Combating the Organizational Issues and Challenges
One glaring issue that was to be resolved is the existence of cultural differences among the people in the newly formed company. Even the management team members represent such diverse cultural origins – Germans, French and American. These three nationalities have their distinct way of thinking and seeing things, of making their decisions and moves, even of solving problems. These differences, once not understood by the people concerned can easily lead them to lose respect for or patience with each other – each one would think the others are wrong, slow, too impulsive or simply incompetent. One of the goals of the management team is the successful integration of the people of varying culture and nationalities within the company. Each one would have to understand how he is compared to how others are. An orientation on the general traits and ways of thinking of the others, given their cultural backgrounds, would help each one to appreciate the differences that prevail between himself and the rest. Indeed, the case states that as early as the year 2000, national differences among the German, French and American executives of the company tended to show. (Margolis & Knoop, 2004) Being aware of such differences, on the other hand, can be a mighty tool that can help come up with the best synergies among the people brought together by the merger.
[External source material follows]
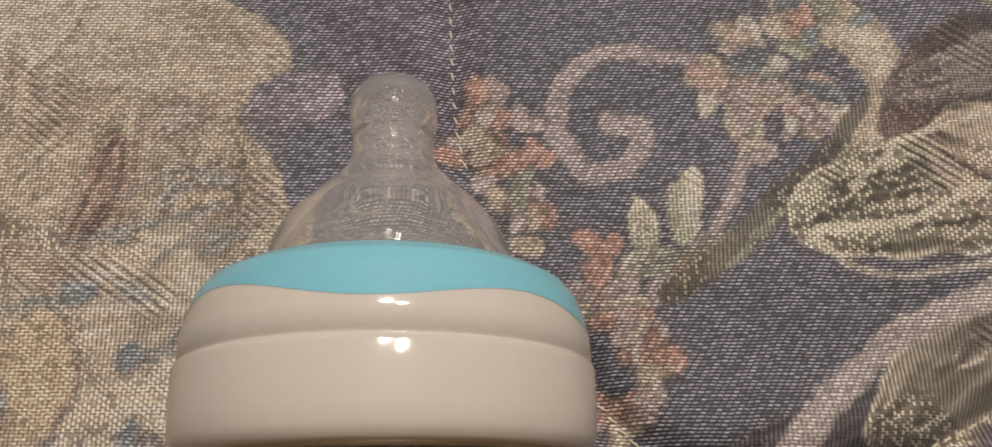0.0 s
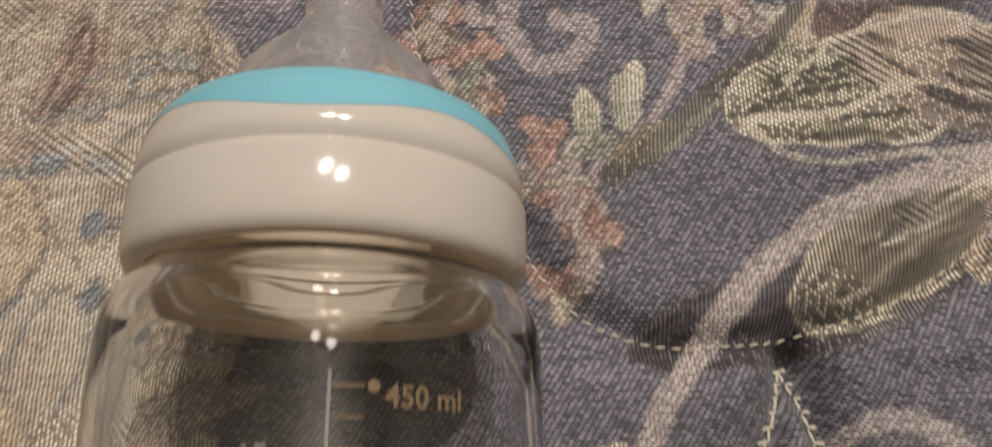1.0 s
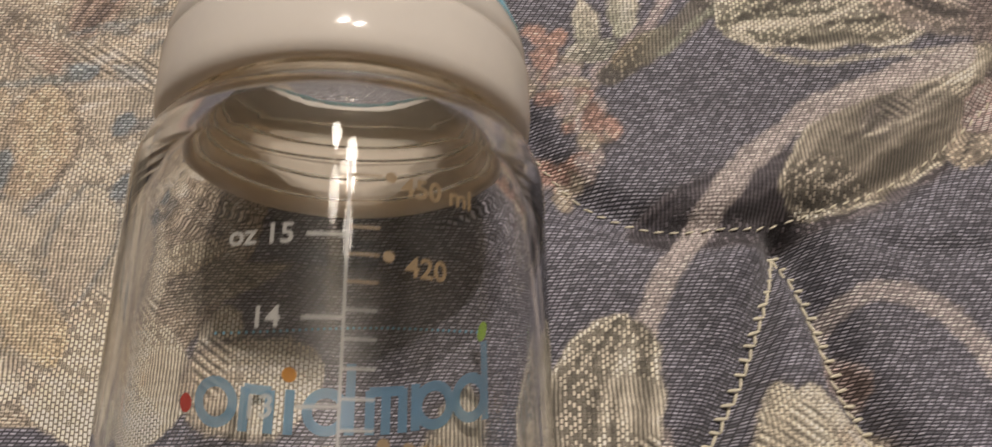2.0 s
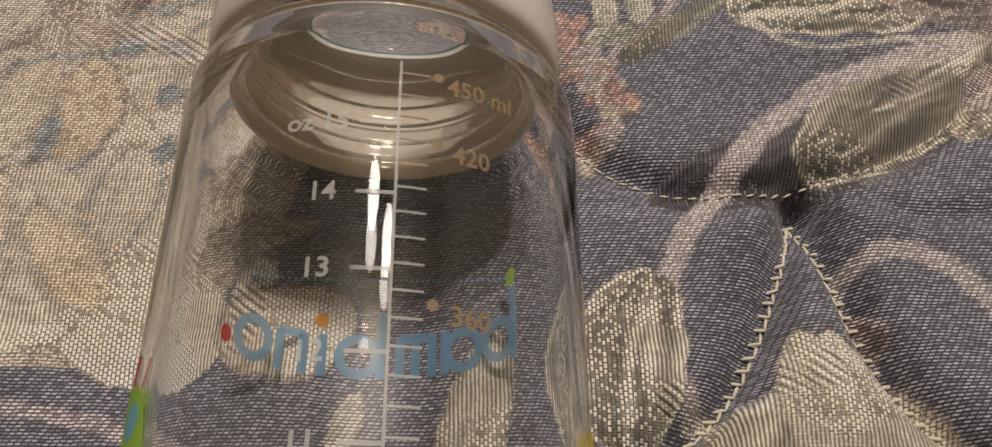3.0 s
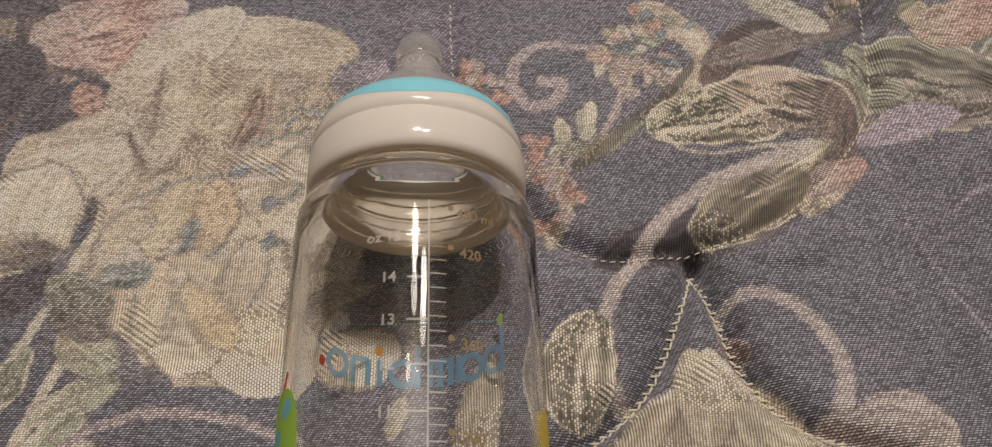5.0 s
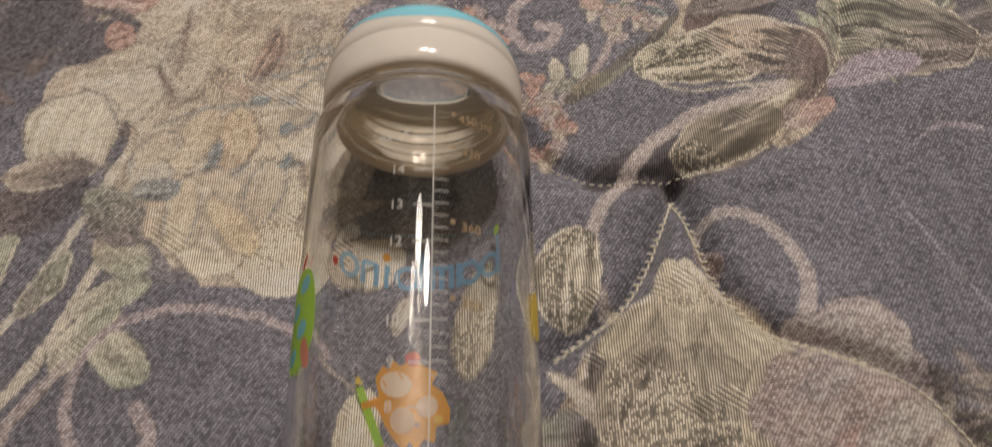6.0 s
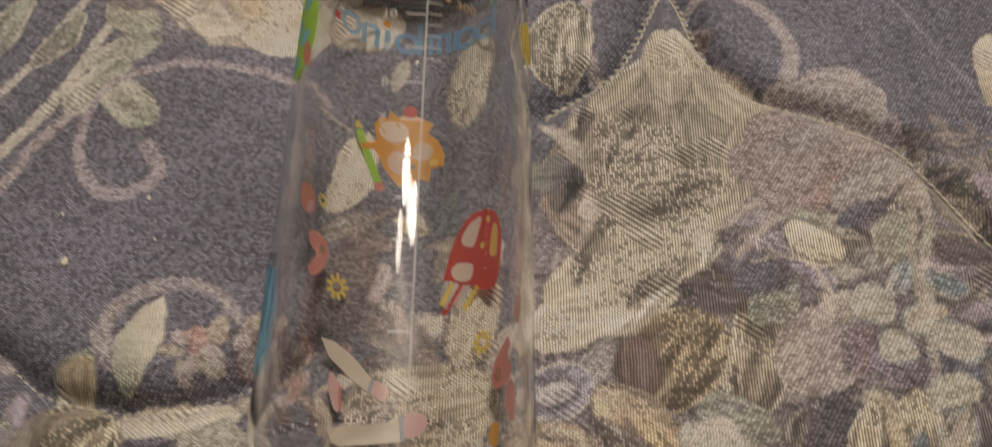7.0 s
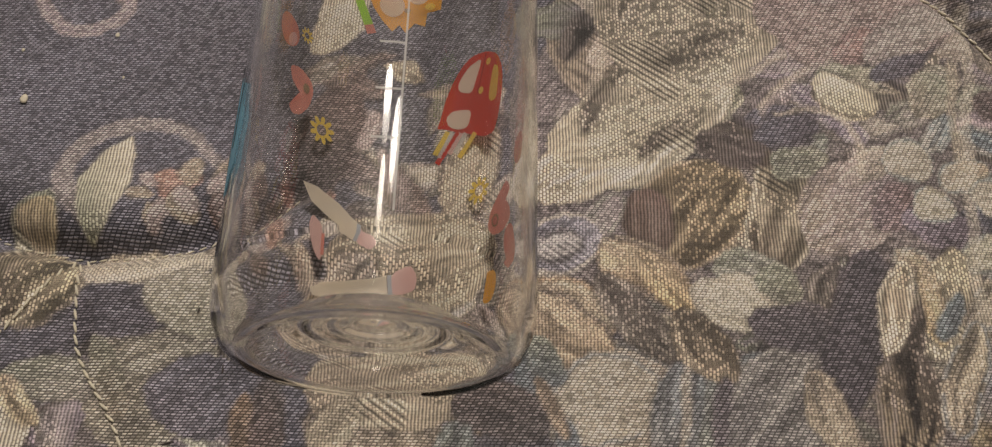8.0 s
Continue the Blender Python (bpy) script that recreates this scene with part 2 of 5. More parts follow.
def curve(points, step=1.5, closed=False):
    """Even samples of a smooth line through a few points."""
    p = np.array(points, float)
    p = np.vstack([p[0] * 2 - p[1], p, p[-1] * 2 - p[-2]])
    out = []
    for i in range(1, len(p) - 2):
        n = max(2, int(np.linalg.norm(p[i + 1] - p[i]) / step * 2))
        u = np.linspace(0, 1, n, endpoint=False)[:, None]
        a, b, c, d = p[i - 1:i + 3]
        out.append(0.5 * (2 * b + (c - a) * u + (2 * a - 5 * b + 4 * c - d) * u ** 2 + (3 * b - a - 3 * c + d) * u ** 3))
    out = np.vstack(out + [p[-2][None]])
    run = np.concatenate([[0], np.cumsum(np.linalg.norm(np.diff(out, axis=0), axis=1))])
    s = np.linspace(0, run[-1], max(2, int(run[-1] / step)))
    return np.stack([np.interp(s, run, out[:, k]) for k in range(2)], 1)


# ---- room ----
box("floor", (-1.9, -1.7, -0.32), (1.9, 2.3, -0.22), BOARDS, "plain brown laminate floor under the mattress", "floor")
box("wall_north", (-1.9, 2.2, -0.22), (1.9, 2.3, 2.2), PLASTER, "plain beige plaster wall of the room")
box("wall_south", (-1.9, -1.7, -0.22), (1.9, -1.6, 2.2), PLASTER, "plain beige plaster wall of the room")
box("wall_west", (-1.9, -1.6, -0.22), (-1.8, 2.2, 2.2), PLASTER, "plain beige plaster wall of the room")
box("wall_east", (1.8, -1.6, -0.22), (1.9, 2.2, 2.2), PLASTER, "plain beige plaster wall of the room")
box("ceiling", (-1.9, -1.7, 2.2), (1.9, 2.3, 2.3), CEILING_PAINT, "plain off-white painted ceiling", "ceiling")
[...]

Through all the differences there were amongst them, the management team had to put their heads together and agree on crucial matters and this they did. Thus, it was decided that a two-tiered governance board – like those of German companies consisting of a supervisory board that is the equivalent of the board of directors and a management board that is the equivalent of the management people appointed by the board of directors – was established. Between the CEOs of the two companies, one was elected as CEO of the merged entity. Furthermore, the manner in which the rest of the staffing and management slots were filled was finalized through a compromise. Through all these, the management team representing three cultures weighed and argued and came to decisions that were deemed best for the overall welfare of the newly formed company. “The next challenge was how to bring the differing perspectives into a shared view.” (Margolis & Knoop, 2004)
On top of the strategic and organizational designs that the management team would opt to go for in their bid to make Aventis a much bigger and stronger company, it is recommended that they tap the needed expertise and critical talents of people in the industry to catch up with the more profitable and successful pharmaceutical giants. With the variety of expertise, talents and strengths represented by the current management team, there is still some specialization and adept skills that Aventis ought to acquire. These holes in the menu of talents already tapped by the company should be filled in. The right addition to the management team should be hired as soon as they are identified and singled out.
By continually divesting from under-performing brands and product types, Aventis can zero in on products and activities that yield the highest returns. This step also should mean beefing up on the portfolio portion representing the profitable products of the company.
Margolis, J. and Knoop, C. (2004). Aventis SA (A): Planning for a Merger. Boston, MA: Harvard Business School Publishing.
Margolis, J. and Knoop, C. (2004). Aventis SA (B): A Company is Born. Boston, MA: Harvard Business School Publishing.